After the End: Howard & London’s Postapocalyptic Imagery
Wednesday, April 18, 2007
posted by Steve Tompkins
Print This PostAt the grim climax of Before Adam, Jack London’s 1907 novel of “The Younger World,” narrator Big-Tooth describes how he and his proto-hominid kinfolk were hunted into the swamps by the more Cromagnonesque Fire People, who have mastered arson and archery:
We make plaintive querulous noises, look at one another and cluster close together. It is like the meeting of the handful of survivors after the day of the end of the world.
Was the just-quoted passage the ur-version of one of Howard’s favorite reality-heightening similes? Let’s compare:
Slowly through the corpses they came, as ghosts might come to a tryst through the shambles of a dead world. (“The Frost-Giant’s Daughter”)
The survivors stared bleakly and blankly at each other, like survivors after Judgment Day or the destruction of the world. (“Red Nails”)
…until dawn came slowly, sullenly and dimly, and we halted and stared haggardly at each other, like ghosts in the morn after the destruction of the world. (“The Thunder-Rider”)
Now my intent here is not to whittle away at Howard’s artistry. In all three instances he noticeably improves upon the London original. Survivors dematerialize into ghosts, or regard each other “bleakly or blankly,” and the images of “the shambles of a dead world” and a dim and sullen dawn are all Howard.
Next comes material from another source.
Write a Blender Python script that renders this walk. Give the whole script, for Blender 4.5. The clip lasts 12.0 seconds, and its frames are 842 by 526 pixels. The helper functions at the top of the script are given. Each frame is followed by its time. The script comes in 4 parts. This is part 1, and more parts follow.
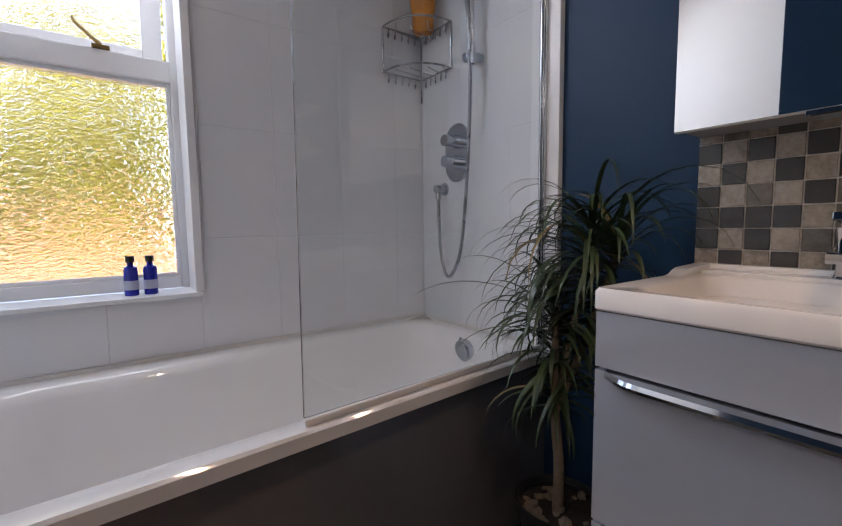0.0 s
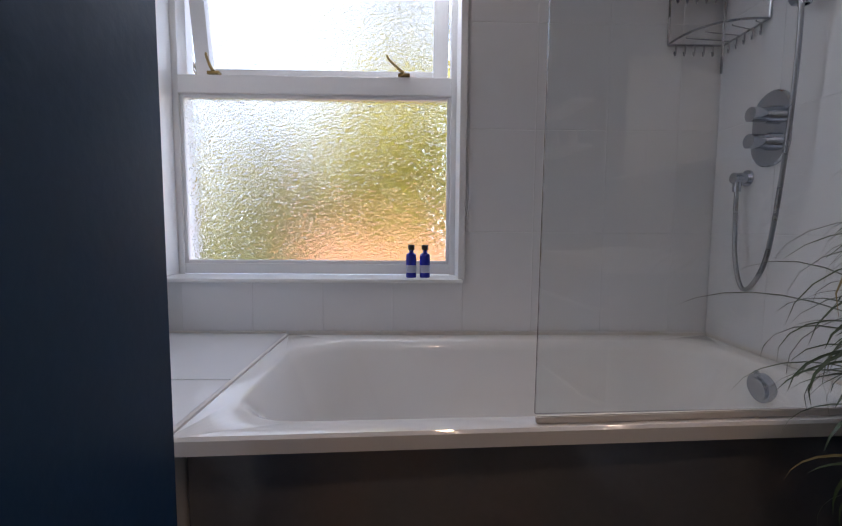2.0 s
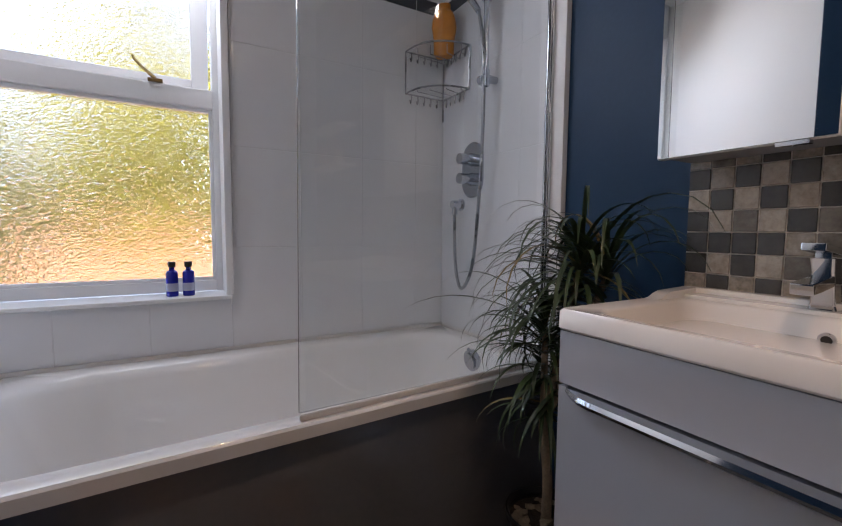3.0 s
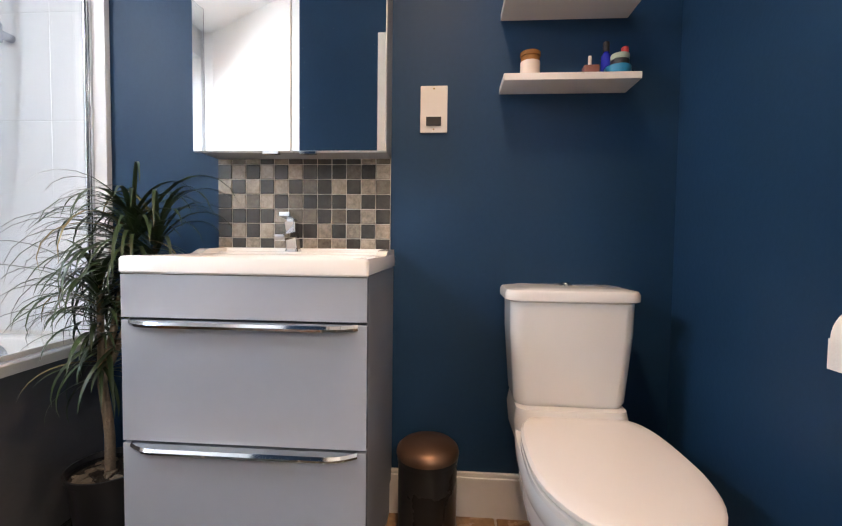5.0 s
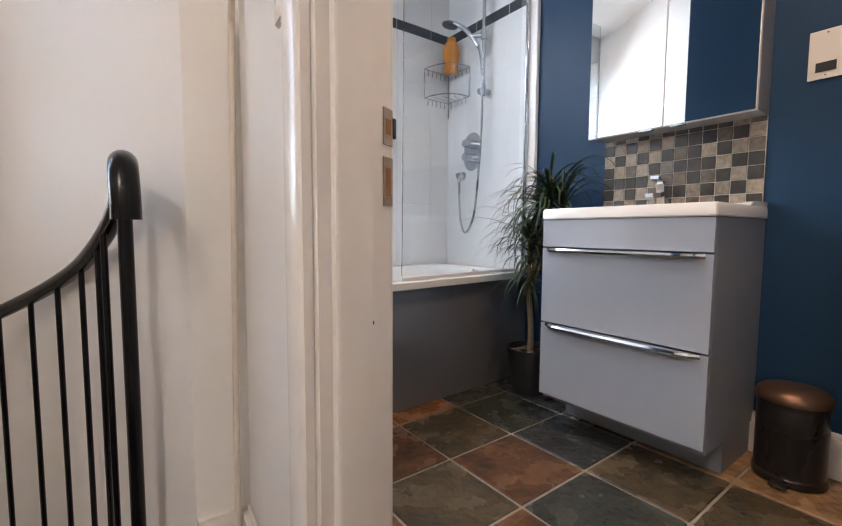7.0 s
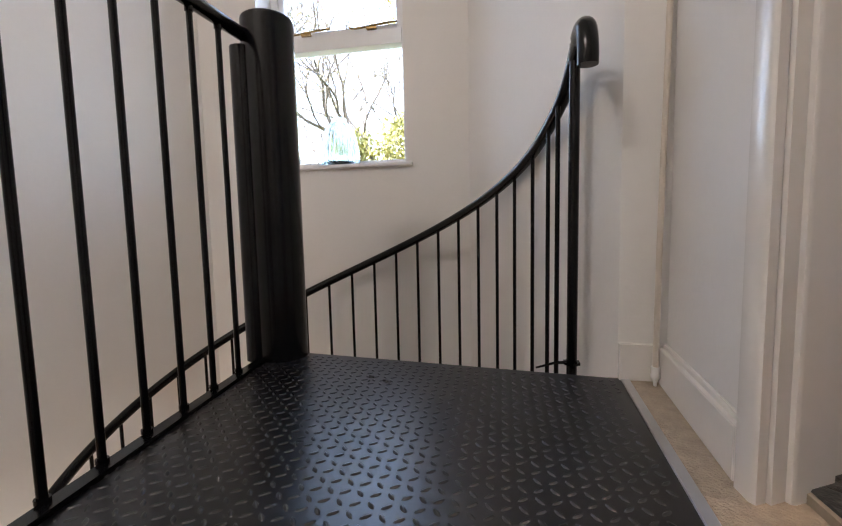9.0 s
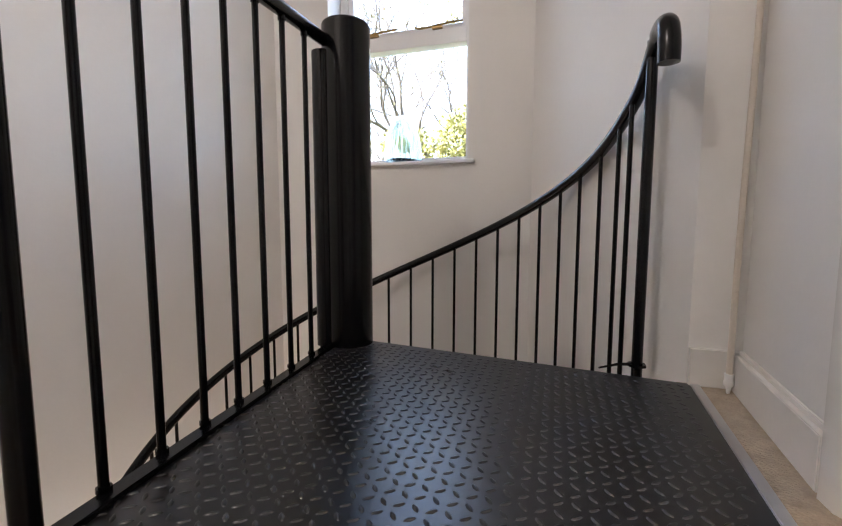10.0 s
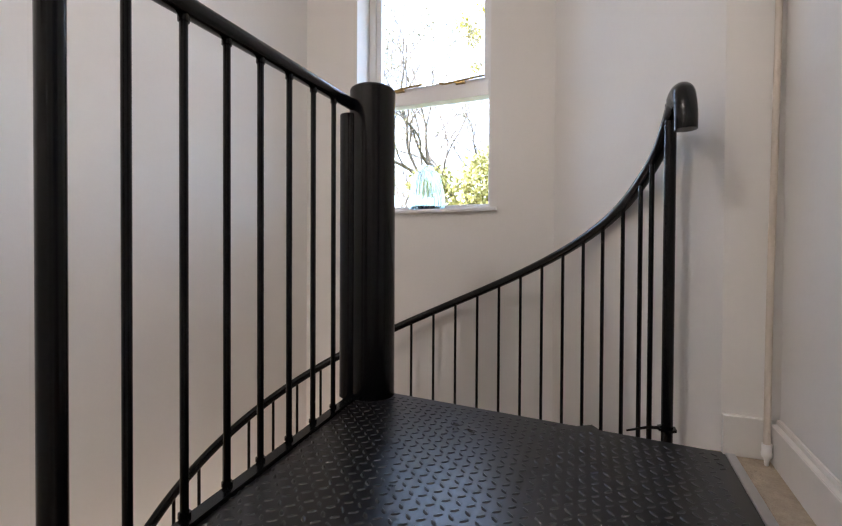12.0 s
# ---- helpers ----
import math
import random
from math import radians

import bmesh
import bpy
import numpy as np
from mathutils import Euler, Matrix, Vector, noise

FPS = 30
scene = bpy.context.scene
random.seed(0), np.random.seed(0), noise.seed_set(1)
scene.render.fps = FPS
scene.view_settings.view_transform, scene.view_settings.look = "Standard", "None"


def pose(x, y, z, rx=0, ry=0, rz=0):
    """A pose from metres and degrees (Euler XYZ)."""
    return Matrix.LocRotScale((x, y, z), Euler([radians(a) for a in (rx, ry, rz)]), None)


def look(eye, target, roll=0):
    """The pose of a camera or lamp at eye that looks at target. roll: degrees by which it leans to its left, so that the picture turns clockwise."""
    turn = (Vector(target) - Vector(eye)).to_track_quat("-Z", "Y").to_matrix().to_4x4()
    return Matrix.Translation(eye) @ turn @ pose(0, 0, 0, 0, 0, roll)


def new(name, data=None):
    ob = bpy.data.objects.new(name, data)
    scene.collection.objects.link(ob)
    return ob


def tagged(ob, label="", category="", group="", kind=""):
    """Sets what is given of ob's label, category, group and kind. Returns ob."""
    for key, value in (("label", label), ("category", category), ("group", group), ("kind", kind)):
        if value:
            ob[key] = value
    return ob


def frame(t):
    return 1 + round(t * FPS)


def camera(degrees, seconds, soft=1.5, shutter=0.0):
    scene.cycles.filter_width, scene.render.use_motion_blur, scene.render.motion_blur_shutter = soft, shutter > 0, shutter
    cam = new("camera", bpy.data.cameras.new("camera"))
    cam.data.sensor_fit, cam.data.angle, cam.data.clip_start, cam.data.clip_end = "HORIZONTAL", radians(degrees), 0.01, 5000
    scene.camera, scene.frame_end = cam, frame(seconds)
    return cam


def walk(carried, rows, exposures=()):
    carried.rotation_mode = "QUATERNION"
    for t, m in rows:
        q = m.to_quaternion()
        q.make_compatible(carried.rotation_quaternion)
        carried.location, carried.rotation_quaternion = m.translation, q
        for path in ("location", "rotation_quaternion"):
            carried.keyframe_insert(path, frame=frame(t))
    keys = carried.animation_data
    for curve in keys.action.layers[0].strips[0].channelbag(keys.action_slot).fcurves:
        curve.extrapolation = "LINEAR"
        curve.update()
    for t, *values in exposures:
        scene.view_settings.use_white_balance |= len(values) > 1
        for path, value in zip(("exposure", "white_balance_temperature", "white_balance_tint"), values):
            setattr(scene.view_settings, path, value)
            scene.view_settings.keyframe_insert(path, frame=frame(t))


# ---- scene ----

This is just one of many examples of what we’ve known for decades, that London’s work contains whole Klondikes and Yukons wherein Howardist source-hunters can prospect for inspiration-nuggets.
Speaking of the postapocalyptic, congratulations to Cormac McCarthy, the terrible beauty of whose 2006 novel The Road just won him the Pulitzer Prize for Fiction, although I still wonder how readers who take their marching orders from Oprah Winfrey are coping with the roasted-baby-on-a-spit scene.